Last week, you will recall that the Doctor passed off a fake tararium core to buy their freedom. In this episode, the Dalak’s test it in their Time Destructor and it fails. When they realize they have been tricked, they request a time machine from the planet Skaro to pursue the Doctor.
Meanwhile, the Doctor and crew have landed on a volcanic planet named Tigus*, but they have been followed. Emerging from a TARDIS disguised as a large boulder is the Meddling Monk, who the Doctor and Steven have encountered once before and left stranded on Earth in the year 1066. (I’ve been looking forward to this development and re-watched “The Time Meddler” recently so the events of that story would be fresh in my mind.) The Monk has managed to repair the TARDIS, and while the Doctor, Steven and Sara are scouting, the Monk uses a laser-like device to seal the lock of the Doctor’s TARDIS.
When the Doctor and the Monk first meet they pretend to be on good terms until the Monk reveals that he plans to strand the Doctor on Tigus the same way the Doctor stranded him in 1066. Fortunately, the sun of the volcanic planet has unique properties which, when focused through the Doctor’s ring, un-fuses the lock. The Doctor and company depart and the Monk follows.
*They also attend a cricket match and land in Trafalgar Square on New Year's Eve, 1966.
Episode Nine: “Golden Death”
Given that many Doctor Who six-parters tend to drag in the middle, one might expect this, the longest Doctor Who serial ever, to bog down long about now, but nope! It keeps barreling full speed ahead! Now the Doctor is surrounded on three sides by the Daleks, the Monk, and… but wait. I’m getting ahead of myself.

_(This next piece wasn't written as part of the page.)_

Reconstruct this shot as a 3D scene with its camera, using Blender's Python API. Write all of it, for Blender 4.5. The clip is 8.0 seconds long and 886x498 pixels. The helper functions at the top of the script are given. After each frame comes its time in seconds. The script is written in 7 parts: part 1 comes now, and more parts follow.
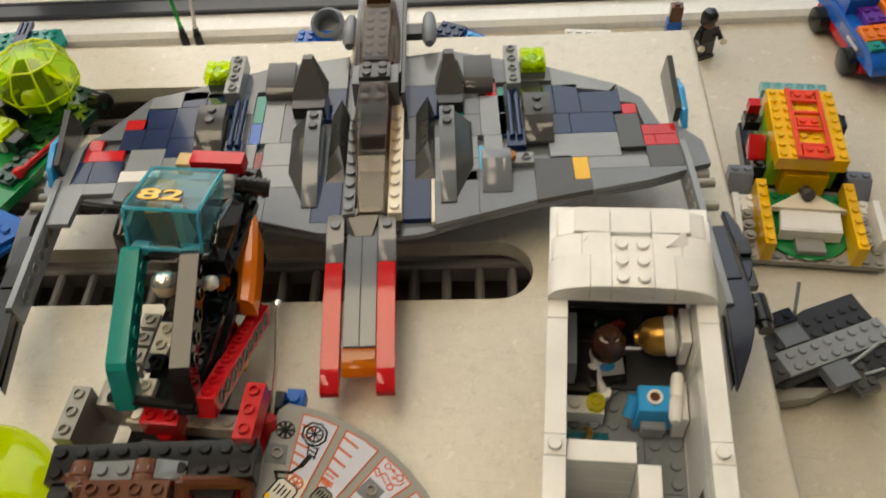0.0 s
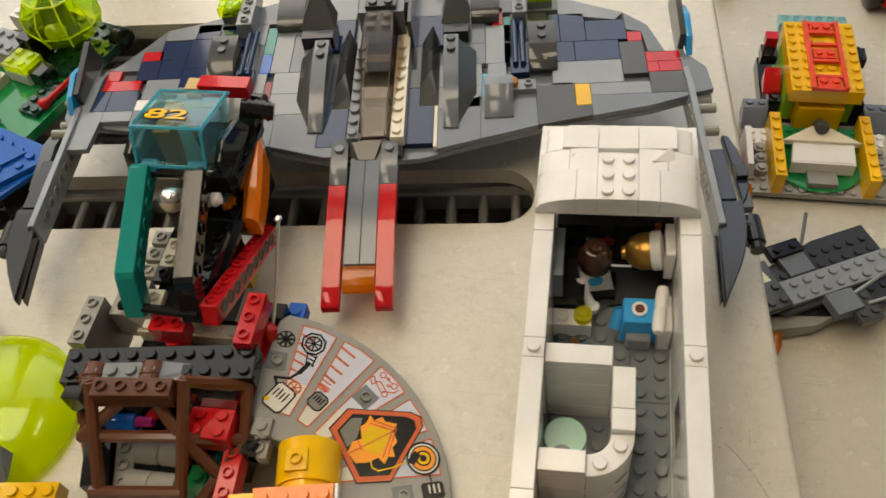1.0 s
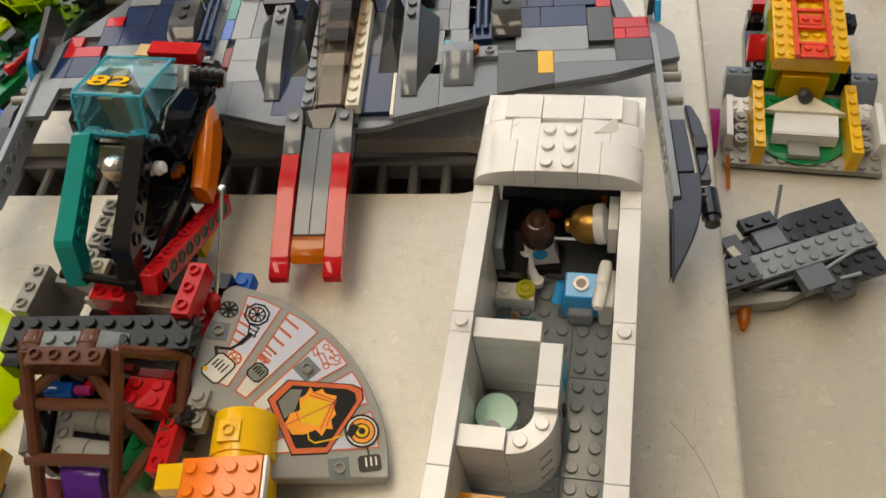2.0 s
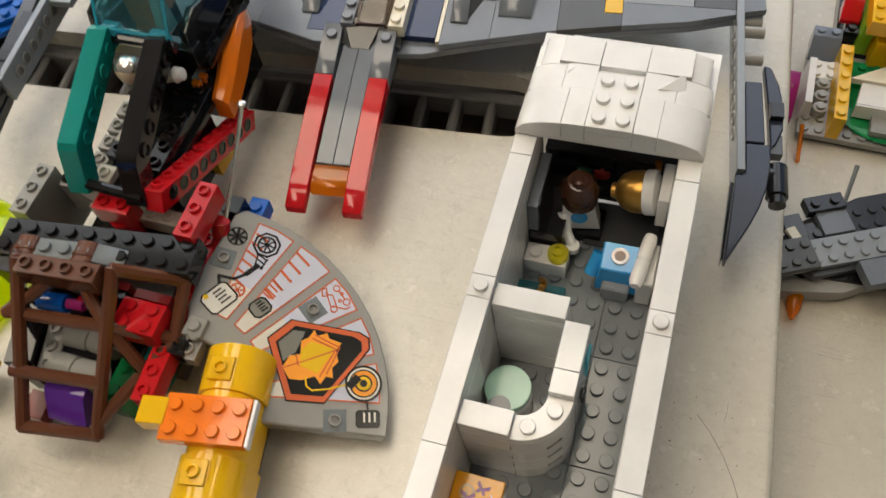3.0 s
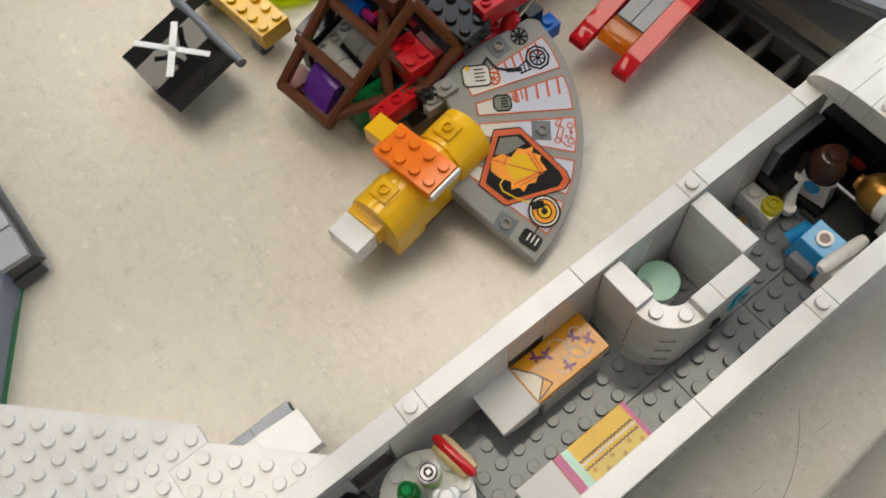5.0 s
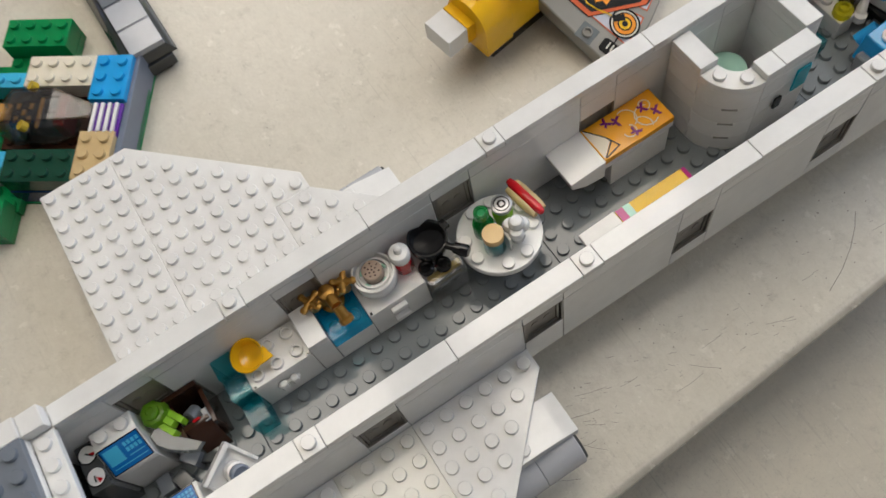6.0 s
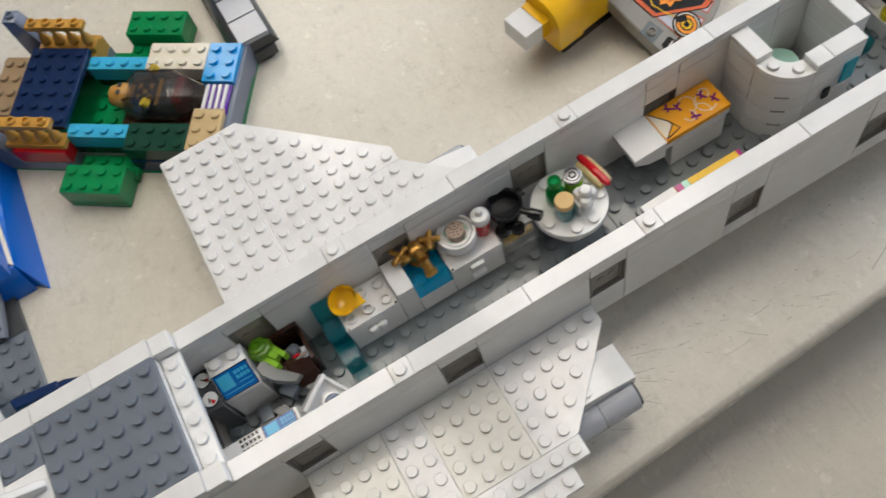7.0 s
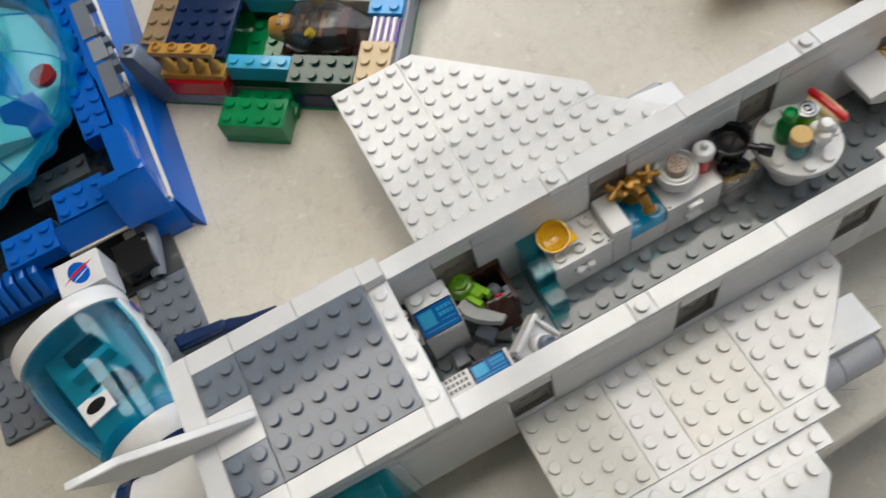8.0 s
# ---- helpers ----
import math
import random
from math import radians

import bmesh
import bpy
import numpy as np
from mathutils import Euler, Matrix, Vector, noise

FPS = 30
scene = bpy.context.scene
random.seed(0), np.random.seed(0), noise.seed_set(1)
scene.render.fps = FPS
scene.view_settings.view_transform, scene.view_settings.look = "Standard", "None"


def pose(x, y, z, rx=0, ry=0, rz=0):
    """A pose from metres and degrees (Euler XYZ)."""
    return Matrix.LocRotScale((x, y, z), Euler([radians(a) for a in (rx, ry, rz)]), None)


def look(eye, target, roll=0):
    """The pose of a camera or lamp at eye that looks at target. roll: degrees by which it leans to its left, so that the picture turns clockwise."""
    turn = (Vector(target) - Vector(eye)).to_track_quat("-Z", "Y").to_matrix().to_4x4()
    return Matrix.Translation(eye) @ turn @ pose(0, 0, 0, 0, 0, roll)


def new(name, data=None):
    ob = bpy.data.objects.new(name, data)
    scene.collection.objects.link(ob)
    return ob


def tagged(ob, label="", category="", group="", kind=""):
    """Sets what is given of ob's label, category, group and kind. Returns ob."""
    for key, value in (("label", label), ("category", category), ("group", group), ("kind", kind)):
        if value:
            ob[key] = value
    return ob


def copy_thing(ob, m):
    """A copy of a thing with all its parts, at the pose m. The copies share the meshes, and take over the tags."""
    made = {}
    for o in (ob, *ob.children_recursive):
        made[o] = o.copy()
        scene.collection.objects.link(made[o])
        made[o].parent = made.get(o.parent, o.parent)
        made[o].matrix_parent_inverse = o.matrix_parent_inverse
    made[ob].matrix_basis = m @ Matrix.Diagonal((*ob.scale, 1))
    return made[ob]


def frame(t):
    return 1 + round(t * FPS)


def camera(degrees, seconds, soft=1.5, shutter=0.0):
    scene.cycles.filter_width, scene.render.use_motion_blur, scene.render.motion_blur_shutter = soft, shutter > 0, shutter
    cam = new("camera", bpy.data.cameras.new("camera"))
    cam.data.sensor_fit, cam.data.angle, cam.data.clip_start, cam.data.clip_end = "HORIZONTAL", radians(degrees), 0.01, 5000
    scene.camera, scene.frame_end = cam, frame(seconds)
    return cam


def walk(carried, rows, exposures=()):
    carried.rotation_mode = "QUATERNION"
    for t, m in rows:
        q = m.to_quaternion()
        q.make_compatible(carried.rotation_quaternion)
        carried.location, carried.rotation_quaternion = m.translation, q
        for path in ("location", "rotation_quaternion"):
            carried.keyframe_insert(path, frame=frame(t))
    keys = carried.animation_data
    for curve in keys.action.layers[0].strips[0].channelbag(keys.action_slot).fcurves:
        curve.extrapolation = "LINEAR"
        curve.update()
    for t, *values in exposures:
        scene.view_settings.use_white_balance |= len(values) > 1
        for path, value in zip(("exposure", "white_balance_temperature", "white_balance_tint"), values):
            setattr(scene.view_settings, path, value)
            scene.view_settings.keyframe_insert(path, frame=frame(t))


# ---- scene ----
cam = camera(55.74, 8.0, shutter=0.3)
PATH = [
    (0, (-0.0140, -0.0158, 0.3424), (-0.0517, 0.2361, 0.0339), -3.43),
    (0.5, (-0.0240, -0.0309, 0.3246), (-0.0744, 0.2103, 0.0095), -5.38),
    (0.8, (-0.0047, -0.0367, 0.3295), (-0.0601, 0.2006, 0.0123), -6.62),
    (1, (0.0094, -0.0346, 0.3381), (-0.0479, 0.2002, 0.0194), -7.26),
    (1.2, (0.0208, -0.0297, 0.3392), (-0.0377, 0.2052, 0.0208), -7.56),
    (2.3, (0.0437, -0.0212, 0.3193), (-0.0283, 0.1920, -0.0114), -9.86),
    (2.5, (0.0353, -0.0160, 0.3101), (-0.0392, 0.1929, -0.0228), -9.69),
    (2.8, (0.0386, -0.0047, 0.3136), (-0.0424, 0.1906, -0.0260), -9.36),
    (3, (0.0419, 0.0012, 0.3109), (-0.0412, 0.1869, -0.0335), -8.63),
    (3.3, (0.0484, 0.0159, 0.3012), (-0.0389, 0.1832, -0.0515), -7.81),
    (3.5, (0.0467, 0.0224, 0.3099), (-0.0431, 0.1744, -0.0491), -7.28),
    (3.8, (0.0467, 0.0224, 0.3250), (-0.0443, 0.1573, -0.0404), -3.99),
    (4, (0.0436, 0.0122, 0.3316), (-0.0490, 0.1387, -0.0365), -1.43),
    (4.2, (0.0450, 0.0057, 0.3330), (-0.0555, 0.1231, -0.0360), -0.98),
    (5.3, (0.0719, -0.0342, 0.3189), (-0.0623, 0.0499, -0.0375), -4.43),
    (5.5, (0.0875, -0.0369, 0.3065), (-0.0469, 0.0281, -0.0646), -9.68),
    (5.8, (0.1080, -0.0623, 0.3113), (-0.0228, -0.0111, -0.0633), -12.90),
    (6, (0.1273, -0.0766, 0.3269), (-0.0188, -0.0202, -0.0412), -12.57),
    (6.3, (0.1411, -0.0810, 0.3399), (-0.0126, -0.0226, -0.0247), -12.20),
    (6.5, (0.1501, -0.0832, 0.3514), (-0.0076, -0.0334, -0.0129), -14.76),
    (6.8, (0.1510, -0.0935, 0.3527), (-0.0094, -0.0445, -0.0105), -14.81),
    (7, (0.1528, -0.1042, 0.3536), (-0.0122, -0.0607, -0.0081), -16.30),
    (7.3, (0.1501, -0.1218, 0.3505), (-0.0161, -0.0838, -0.0113), -17.44),
    (7.5, (0.1481, -0.1338, 0.3418), (-0.0213, -0.0948, -0.0185), -17.05),
    (7.8, (0.1363, -0.1544, 0.3380), (-0.0344, -0.1234, -0.0225), -18.84),
    (8, (0.1273, -0.1767, 0.3293), (-0.0424, -0.1422, -0.0312), -17.36),
]
walk(cam, [(t, look(eye, target, roll)) for t, eye, target, roll in PATH],
     [(0, 0.05, 7250, 7), (1, 0.05, 7200, 8), (2.5, 0.12, 6750, 9), (3.5, 0.1, 6400, 9), (4.2, 0.05, 6350, 9), (5.5, 0.0, 6050, 10), (6.8, 0.15, 5900, 10), (8, 0.15, 5800, 9)])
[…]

After escaping from the Monk on Tigus, the Doctor lands the TARDIS in ancient Egypt to effect further repairs. A ship materializes after them, which they assume to be the Monk’s TARDIS but is in reality the Daleks. Steven and Sara go to meet it in an attempt to be proactive, but when they discover it’s the Daleks they flee right into the hands of the Egyptians. The Monk has arrived, too, and he is captured by the Daleks. Mavic Chen convinces the Monk to work for them against the Doctor. The Monk is played largely for comic relief, more mischievous than evil, but still dangerous. He continues to be a walking anachronism, this time wearing sunglasses (along with his monk’s robes, presumably) in ancient Egypt.
Meanwhile, the Doctor has discovered the Monk’s TARDIS and begins flipping through settings of the chameleon circuit until he settles on a police box. I think he freezes it in that configuration, but I’m unclear on this point.
There’s one scene in which hundreds (well, probably “dozens”) of Daleks chant, “Conquest! Conquest! Conquest!” I always try to visualize these audio episodes how they would have been produced at the time rather than how they might look with today’s budget. This one was probably shot using many small models, but I will go so far as to visualize several dozen full-sized Daleks.
Cliffhanger: In a tomb, Steven and Sara witness a bandaged hand emerge from beneath the lid of a sarcophagus.
Tonight, I’ll watch episode ten on the “Lost in Time” set.
Oh, that'd be cool. (Nothing more than "wishful thinking," I take it?)
Speaking of the Monk (and Patrick Stewart*), when he first came out of his TARDIS this episode his own little "Peter and the Wolf" theme music was playing in the background.
*Patrick Stewart once narrated Peter and the Wolf. I have in on CD, but I prefer Sting's version.